In 1978, Yves Saint Laurent threw a party to fete the launch of his Opium fragrance. It was held on a ship docked at New York City’s South Street Seaport and featured a giant bronze Buddha and thousands of orchids flown in from Hawaii. Forty years later, on a chilly June night in 2018, Saint Laurent’s Anthony Vaccarello hosted an impressive, ultra-modernized pseudo-version of that event across the Hudson in New Jersey’s Liberty State Park to present his Spring 2019 men’s collection. In lieu of tropical lushness were thousands of square feet of shiny black gridded marble trussed 14 feet in the air (thanks to the engineering powers of Bureau Betak). In place of Nan Kempner, Truman Capote, and Cher sat Lauryn Hill and her daughter Selah Marley, Kate Moss, and Travis Scott. And while the house has adapted a certain element of super-slick provocation, at least in terms of presentation (Vaccarello’s recent Paris shows have afforded million-dollar views of a sparkling Eiffel Tower), the clothes on view tonight were what tied the generations together; they comprised a smartly pitched blend, full of references to the ’70s, but revelry-ready as ever for the late 2010s.
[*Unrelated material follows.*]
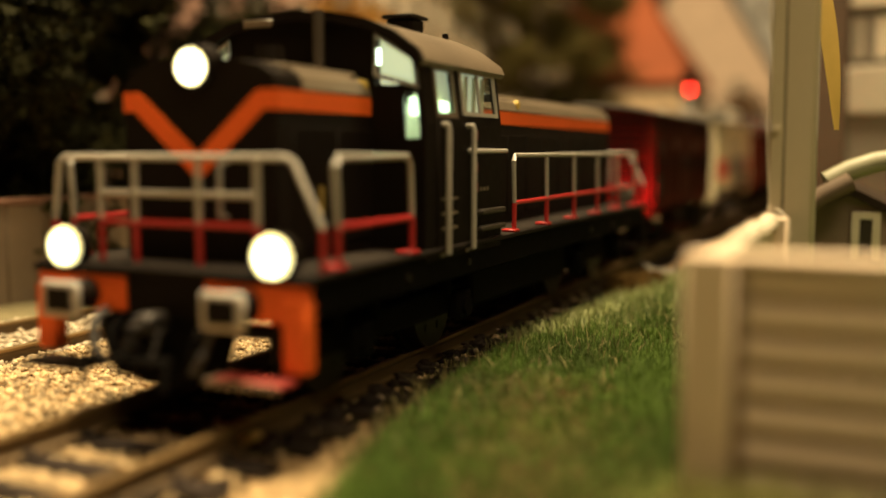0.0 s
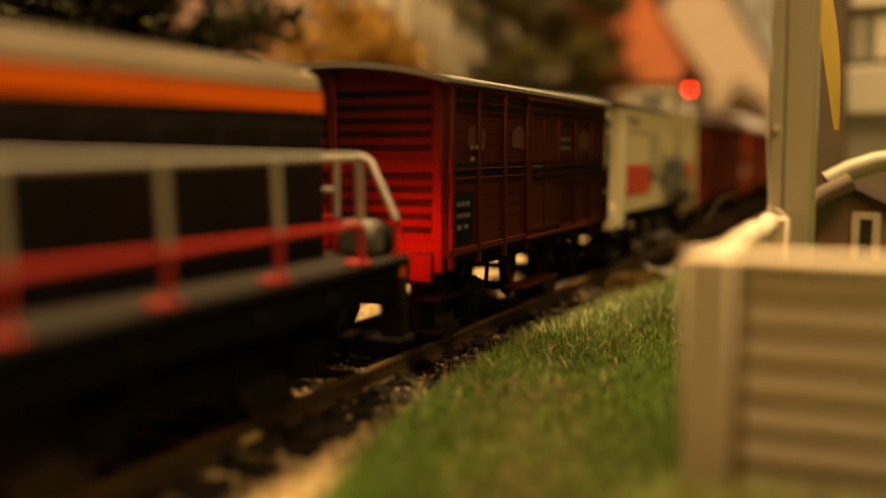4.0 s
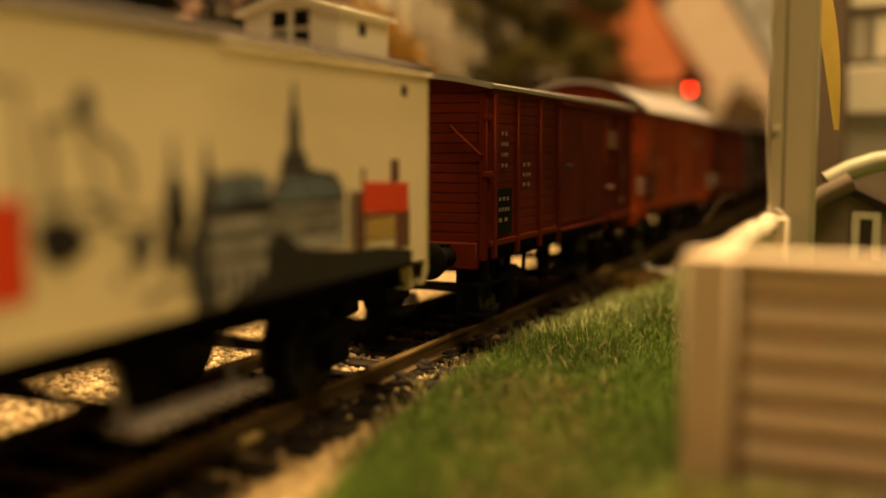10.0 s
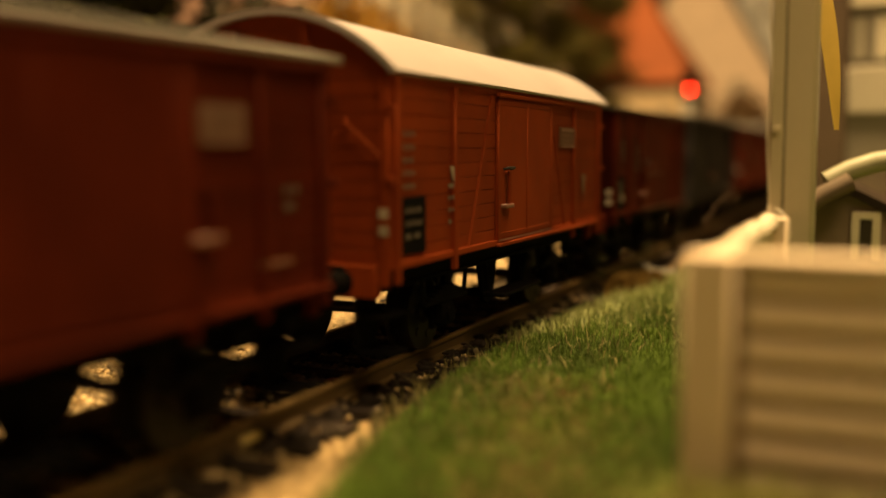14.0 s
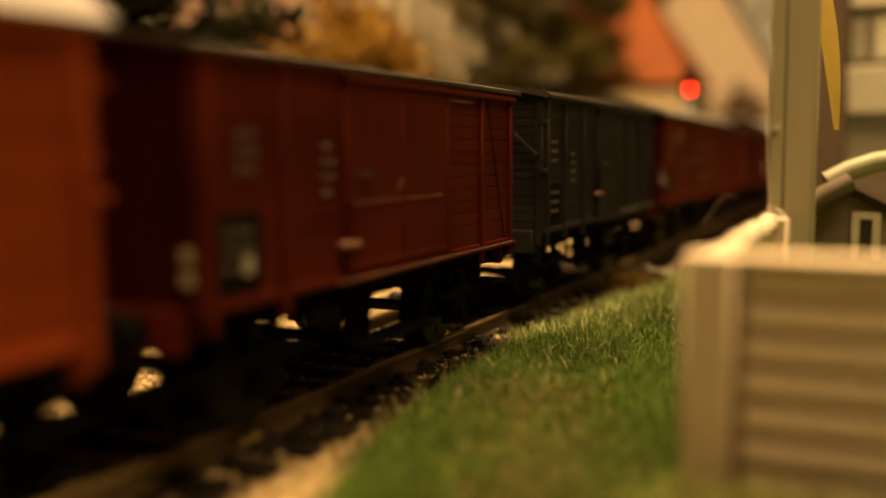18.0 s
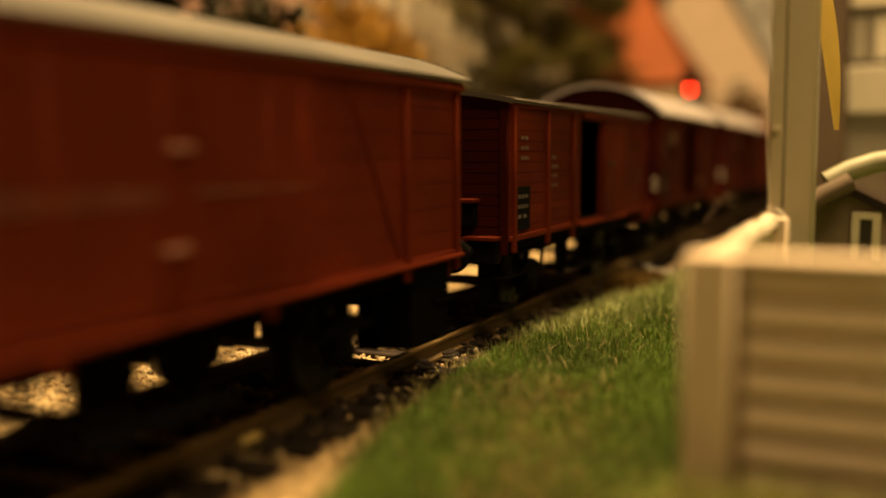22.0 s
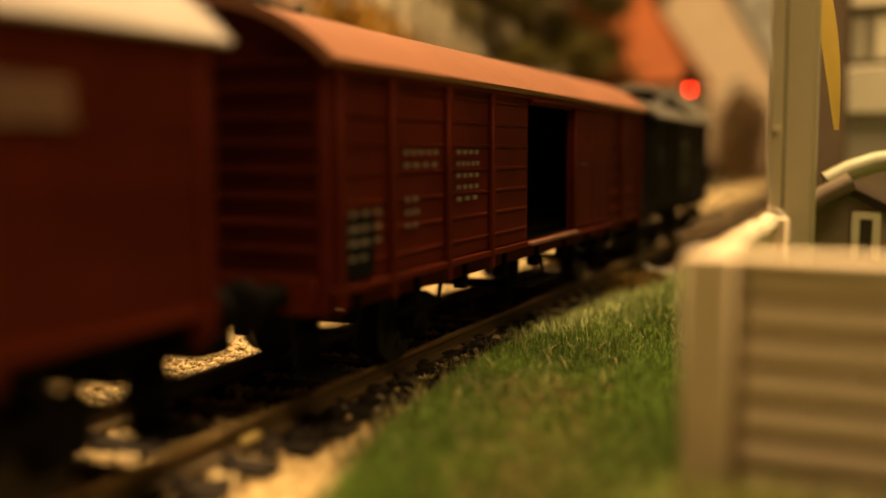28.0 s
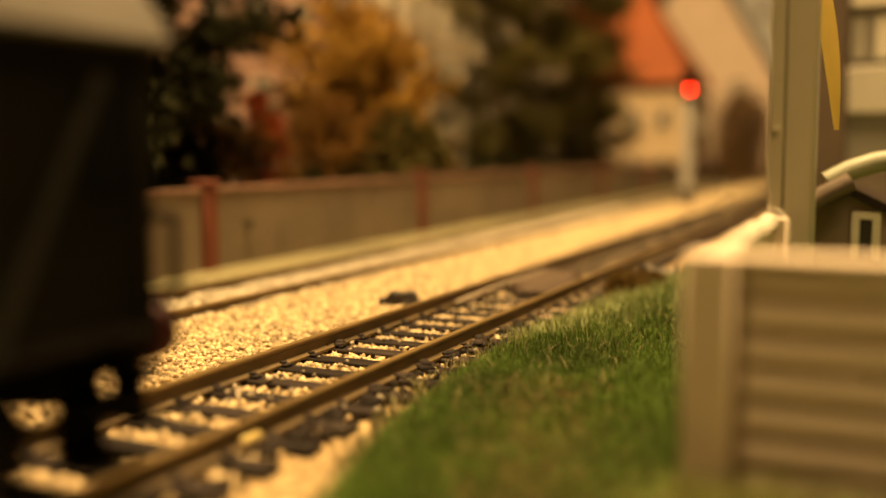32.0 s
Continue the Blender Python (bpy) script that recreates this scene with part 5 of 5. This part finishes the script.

Vaccarello said he wanted to represent “the idea of New York, the idea of the icons of New York in the ’70s.” Parts of that were Studio 54 in verve: the diamanté shirt placket on Look 1, gold trim on a peaked double-breasted blazer a little later. But more so, it was the dive-ier Max’s Kansas City that sprung to mind—full of the sort of dirty glamour that has proven itself an immortal style, in Spring’s case with distressed denim hoodies, patchworked boots, and show-stealing high-waisted, boot-cut trousers with just a slightly amplified flare at the kick. Vaccarello noted that these were new. His accessories were also noteworthy and novel, and included boat hats (fitting given the scene, with ferries and Boston Whalers scuttling by) and tossed-on and tangled necklaces. So still indulgent and wild, but with just the right amount of polish (needed in an age where nearly nothing, even in the gloaming after-hours, goes unnoticed).
And then there was the finale—and it wasn’t just the standard lap. Far from it, actually. Every model came out artfully bathed in disco-ball silver body paint. Body glitter is usually associated nowadays with music festivals, but in the moment tonight, no such thought occurred. This was a “different interpretation of evening couture, for men, without having volume,” said Vaccarello, and indeed, the treatment lent a shine of ultra-glam masculinity that felt very on brand and also somehow . . . right. As in: sexy and now and liberated, but literally painted across the tenets of a fortified, fabulous legacy.